Among all of the big releases, the special Walking Dead one-shots and comics that inspired Netflix’s latest blockbuster movie, there are a number of, for want of a better phrase, smaller titles. Comics that slip out into the world with less fuss, waiting to be picked from the shelf. On September 2nd, Image Comics will release Inkblot #1, a fantasy adventure by Emma Kubert and Rusty Gladd. It is an unassuming comic with a simple opening premise that is packed with charm.
In a world of magic and mystery, it only takes one little cat to shake the foundations of the kingdom.
Emma Kubert and Rusty Gladd’s opening to Inkblot is grandiose and majestic. A number of tall thin panels represent an array of ideas and concepts. These are placed over beautiful vistas that engulf the page, bleeding off in every direction. Within the first four pages the creators have displayed a world full of history and wonder. There are already so many avenues that the story can take, even before the reader has been properly introduced to the main character.
When we finally get to see The Seeker, she is tired and hard at work behind a desk. There is nothing out of the ordinary about her and only the roof of tree roots in the library reveal this to be a fantasy world. The captions that accompany the introduction to the series reiterate The Seekers dedication to her work, making us notice the size of the library which she has created.
The first third of Inkblot is about establishing the world in which The Seeker lives and her role there in. She is like the creators of the series themselves; a custodian of stories and a scribe of ideas. There are elements of Lucien from the Sandman but with the dust blown from his shoulders. Kubert and Gladd make their heroine as relatable as possible, which is no mean feat considering the family history she relates in the opening of her tale. We identify with her immediately and, like the companions in Doctor Who, we will follow her wherever she leads.
This bond to the character is important so early in the comic because of what happens next. Via an accident, The Seeker creates a strange and magical cat. The cute little black creature becomes the catalyst for adventure and the tool the creators use to drag the Seeker, and the readers, into distant parts of their world.
The beauty of Inkblot is that everything works so wonderfully together. Emma Kubert and Rusty Gladd created it, and are writing and drawing it. It starts with Kubert’s pencils, then to Gladd for inks, back to Kubert for colours before a collaboration on the letters. This synergy between the creators and the process creates a single voice on the page. Each element of the comic comes together perfectly. Everything matches with a singular style so that it feels like it is the work of a single person.
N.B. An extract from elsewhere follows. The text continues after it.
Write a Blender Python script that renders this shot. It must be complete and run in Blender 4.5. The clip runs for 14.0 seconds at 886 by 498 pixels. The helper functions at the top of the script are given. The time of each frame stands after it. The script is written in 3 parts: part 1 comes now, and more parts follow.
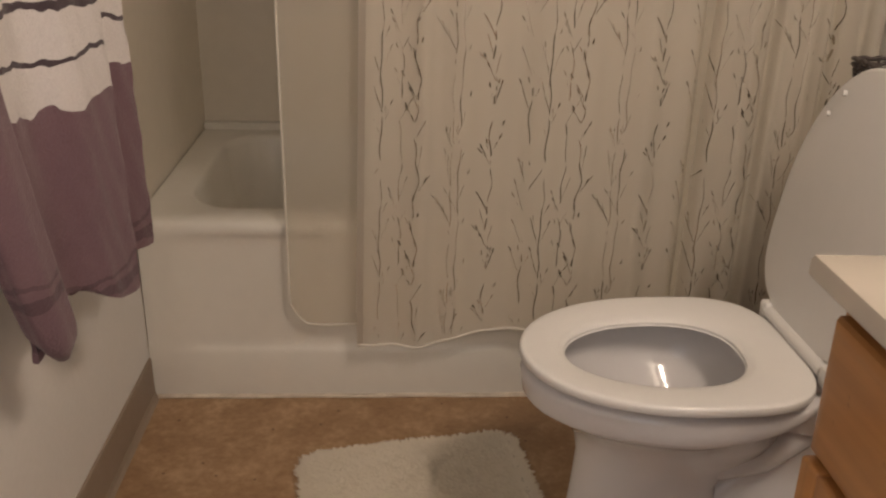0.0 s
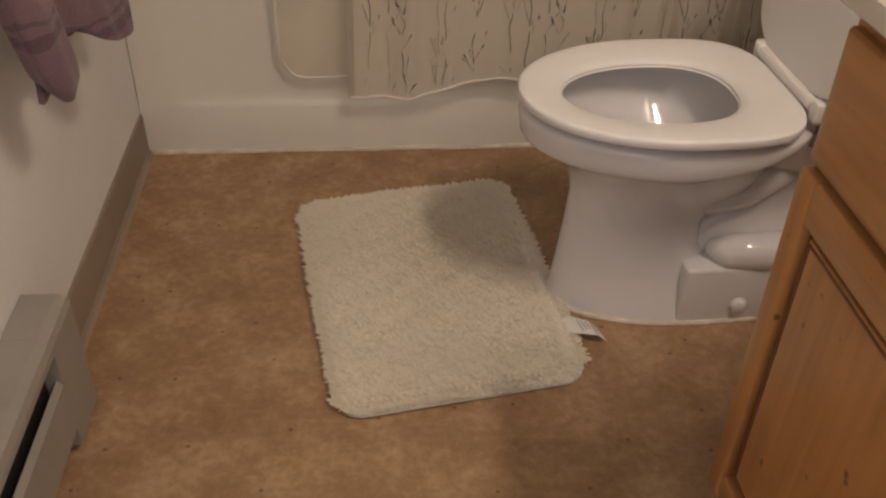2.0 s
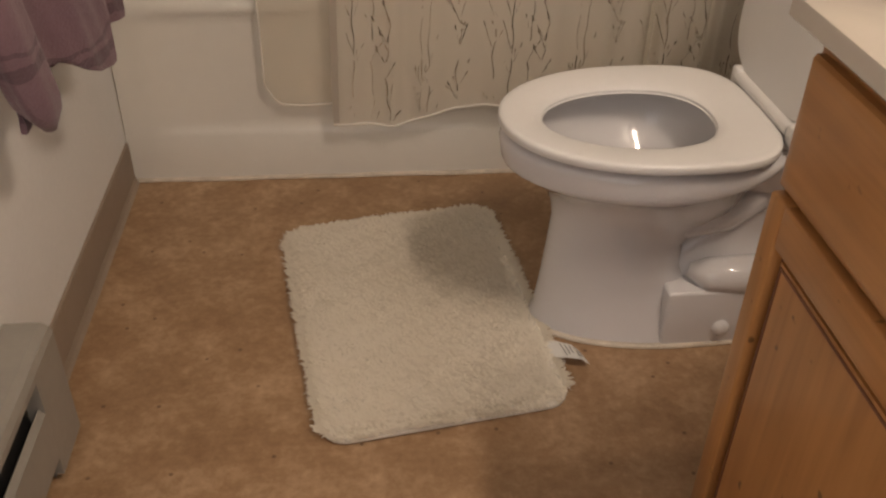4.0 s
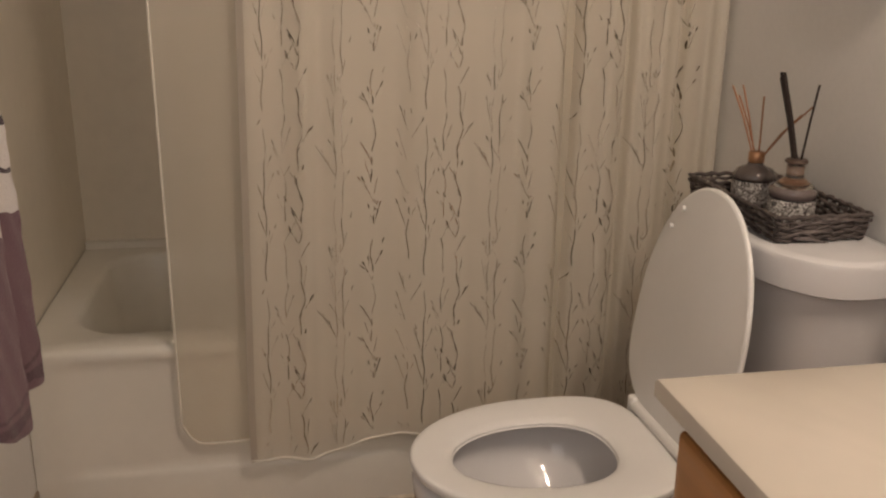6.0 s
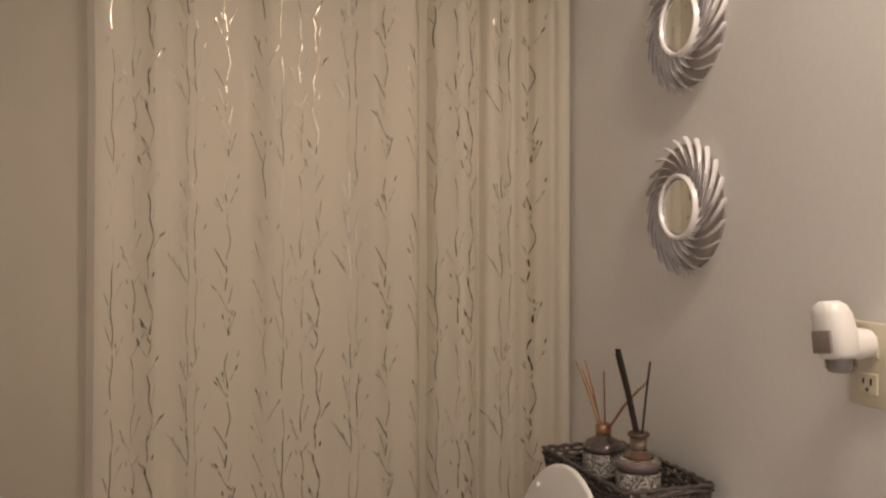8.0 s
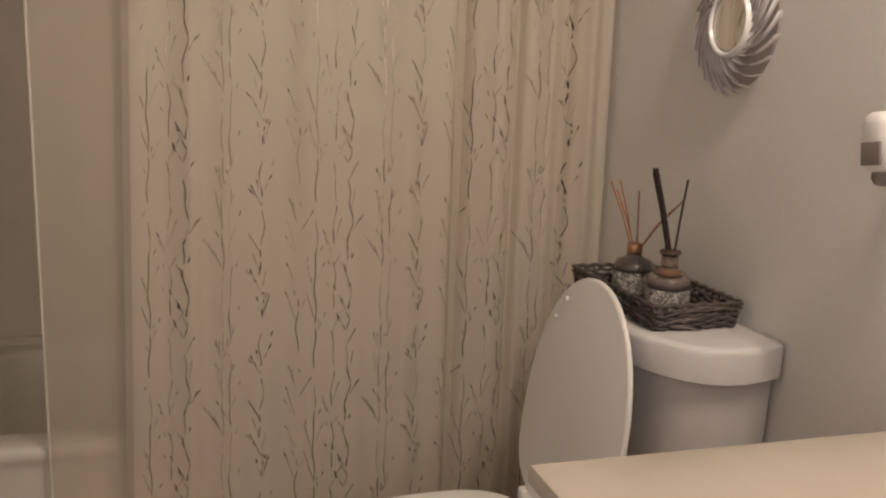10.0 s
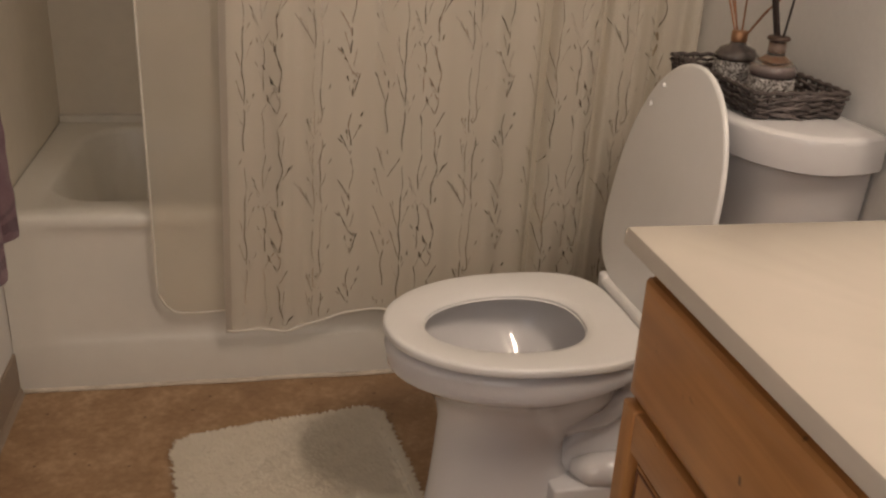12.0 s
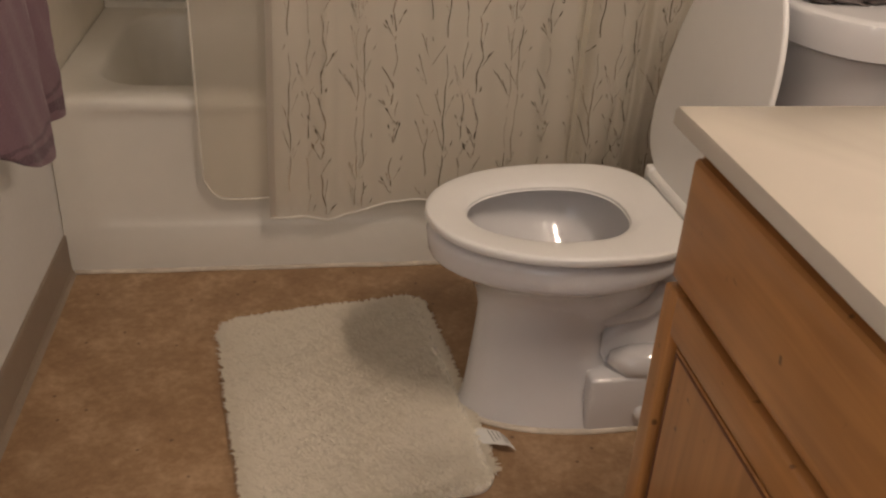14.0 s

The Kubert/Gladd team inject Inkblot with energy and a well of visual quirks only possible by working so closely together.
The artwork is highly detailed with scenery fully rendered to create a sense of location. The design of the backgrounds and habitats is alluring and perfectly set the scene for this fantasy adventure. Comics such as Elfquest and The Sandman have clearly influenced the visuals but Kubert/Gladd give everything a little twist. There are dynamic scenes that burst from the page and intimate moments that resonate peace and calm.
Page after page, Kubert/Gladd reel out a world of wonders and yet their central two characters are straightforward and down to Earth. The Seeker, as mentioned, is not strikingly different in any respect, she could be any of us. The Cat is almost just a black shape, a shadow on the landscape with adorable eyes and mischief in it’s step. The Seeker is partly the reader and partly the creators, with the Cat playing the role of unrestrained imagination.
This opening issue of Inkblot reminds me of the first issue of Shutter, released back in 2014. It has a mysterious cat-like figure leading the central character into a world of wonder and discovery. But it also has the same sense of wonder at the world and a cheeky humour that is impossible to ignore. This is a comic that makes you smile.
In fact, I would go as far as saying this is exactly the type of comic we need right now. You can keep your end of the world stories and your obsessions with violent, evil characters. Inkblot is a breath of fresh air. It mixes comedy and adventure in a beautiful setting to create perfect escapism. You will often hear certain comic fans say they want less politics and more fun, well this is it; Inkblot is pure, unadulterated fun. It has fun with the tropes of fantasy tales, fun with page layouts and design, and above all else, the characters have fun that the readers can share.
Inkblot is a surprisingly entertaining and inclusive comic that will steal your heart at a time when the world at large could do with a bit more fun.